▼▼▼
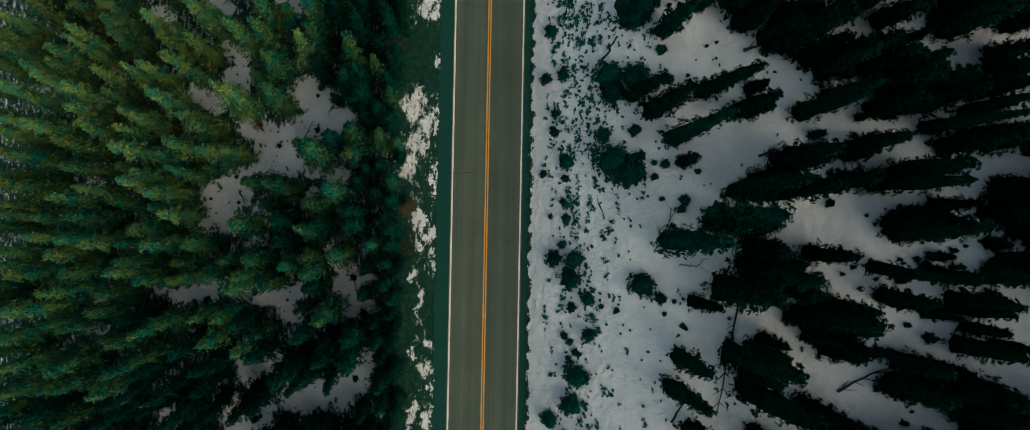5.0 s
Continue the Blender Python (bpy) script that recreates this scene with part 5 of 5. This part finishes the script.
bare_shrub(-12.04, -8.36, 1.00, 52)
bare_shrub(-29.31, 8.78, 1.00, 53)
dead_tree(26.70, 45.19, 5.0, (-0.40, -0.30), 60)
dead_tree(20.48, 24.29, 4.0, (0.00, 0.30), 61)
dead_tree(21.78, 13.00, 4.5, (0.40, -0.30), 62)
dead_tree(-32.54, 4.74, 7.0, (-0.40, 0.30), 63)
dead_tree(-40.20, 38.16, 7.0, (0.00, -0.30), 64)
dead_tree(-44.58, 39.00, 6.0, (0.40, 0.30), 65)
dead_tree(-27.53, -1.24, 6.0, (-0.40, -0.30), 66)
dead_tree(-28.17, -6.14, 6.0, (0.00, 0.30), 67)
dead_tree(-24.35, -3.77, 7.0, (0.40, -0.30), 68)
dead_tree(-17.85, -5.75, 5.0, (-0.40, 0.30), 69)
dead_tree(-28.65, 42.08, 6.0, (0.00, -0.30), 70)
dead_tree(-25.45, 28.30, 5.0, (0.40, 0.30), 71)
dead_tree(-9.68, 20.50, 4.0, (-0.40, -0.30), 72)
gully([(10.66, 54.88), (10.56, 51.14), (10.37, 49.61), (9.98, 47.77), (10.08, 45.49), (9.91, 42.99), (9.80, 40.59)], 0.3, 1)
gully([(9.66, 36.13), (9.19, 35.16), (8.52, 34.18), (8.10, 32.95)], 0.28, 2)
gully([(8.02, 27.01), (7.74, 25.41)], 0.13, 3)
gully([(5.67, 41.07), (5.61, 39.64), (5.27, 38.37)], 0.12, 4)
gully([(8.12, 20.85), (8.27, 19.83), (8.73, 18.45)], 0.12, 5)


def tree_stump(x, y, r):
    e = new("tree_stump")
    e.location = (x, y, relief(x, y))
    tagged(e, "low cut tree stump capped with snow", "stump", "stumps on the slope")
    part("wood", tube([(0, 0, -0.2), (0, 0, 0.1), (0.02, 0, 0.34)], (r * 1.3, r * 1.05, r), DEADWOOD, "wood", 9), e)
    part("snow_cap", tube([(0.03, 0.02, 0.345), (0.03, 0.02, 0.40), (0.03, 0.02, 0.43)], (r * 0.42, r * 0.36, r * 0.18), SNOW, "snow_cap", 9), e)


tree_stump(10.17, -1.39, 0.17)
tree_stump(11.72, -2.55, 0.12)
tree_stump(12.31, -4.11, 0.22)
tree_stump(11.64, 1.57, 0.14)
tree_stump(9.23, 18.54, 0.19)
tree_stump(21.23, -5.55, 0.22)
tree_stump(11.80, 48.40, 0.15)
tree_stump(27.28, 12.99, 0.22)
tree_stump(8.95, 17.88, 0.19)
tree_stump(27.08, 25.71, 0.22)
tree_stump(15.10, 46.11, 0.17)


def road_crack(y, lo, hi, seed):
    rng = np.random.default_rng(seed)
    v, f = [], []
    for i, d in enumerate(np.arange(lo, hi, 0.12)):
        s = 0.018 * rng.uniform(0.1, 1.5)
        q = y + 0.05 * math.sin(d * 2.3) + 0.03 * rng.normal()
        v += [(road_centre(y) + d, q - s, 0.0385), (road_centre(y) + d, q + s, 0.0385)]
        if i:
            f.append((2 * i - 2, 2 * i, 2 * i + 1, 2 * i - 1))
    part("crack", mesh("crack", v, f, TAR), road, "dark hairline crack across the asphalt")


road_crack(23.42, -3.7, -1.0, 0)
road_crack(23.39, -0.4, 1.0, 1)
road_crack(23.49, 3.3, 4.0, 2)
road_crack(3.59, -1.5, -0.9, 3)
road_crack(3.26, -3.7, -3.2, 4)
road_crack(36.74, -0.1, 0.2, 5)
▲▲▲
Only the lines from the one containing "Continue the Blender" through the one containing "gully([(8.12, 20.85), (8.27, 19.83), (8.73, 18.45)], 0.12, 5)" are to be extracted, exactly as they appear, with both ends included.

## FINAL ANSWER
Continue the Blender Python (bpy) script that recreates this scene with part 5 of 5. This part finishes the script.
bare_shrub(-12.04, -8.36, 1.00, 52)
bare_shrub(-29.31, 8.78, 1.00, 53)
dead_tree(26.70, 45.19, 5.0, (-0.40, -0.30), 60)
dead_tree(20.48, 24.29, 4.0, (0.00, 0.30), 61)
dead_tree(21.78, 13.00, 4.5, (0.40, -0.30), 62)
dead_tree(-32.54, 4.74, 7.0, (-0.40, 0.30), 63)
dead_tree(-40.20, 38.16, 7.0, (0.00, -0.30), 64)
dead_tree(-44.58, 39.00, 6.0, (0.40, 0.30), 65)
dead_tree(-27.53, -1.24, 6.0, (-0.40, -0.30), 66)
dead_tree(-28.17, -6.14, 6.0, (0.00, 0.30), 67)
dead_tree(-24.35, -3.77, 7.0, (0.40, -0.30), 68)
dead_tree(-17.85, -5.75, 5.0, (-0.40, 0.30), 69)
dead_tree(-28.65, 42.08, 6.0, (0.00, -0.30), 70)
dead_tree(-25.45, 28.30, 5.0, (0.40, 0.30), 71)
dead_tree(-9.68, 20.50, 4.0, (-0.40, -0.30), 72)
gully([(10.66, 54.88), (10.56, 51.14), (10.37, 49.61), (9.98, 47.77), (10.08, 45.49), (9.91, 42.99), (9.80, 40.59)], 0.3, 1)
gully([(9.66, 36.13), (9.19, 35.16), (8.52, 34.18), (8.10, 32.95)], 0.28, 2)
gully([(8.02, 27.01), (7.74, 25.41)], 0.13, 3)
gully([(5.67, 41.07), (5.61, 39.64), (5.27, 38.37)], 0.12, 4)
gully([(8.12, 20.85), (8.27, 19.83), (8.73, 18.45)], 0.12, 5)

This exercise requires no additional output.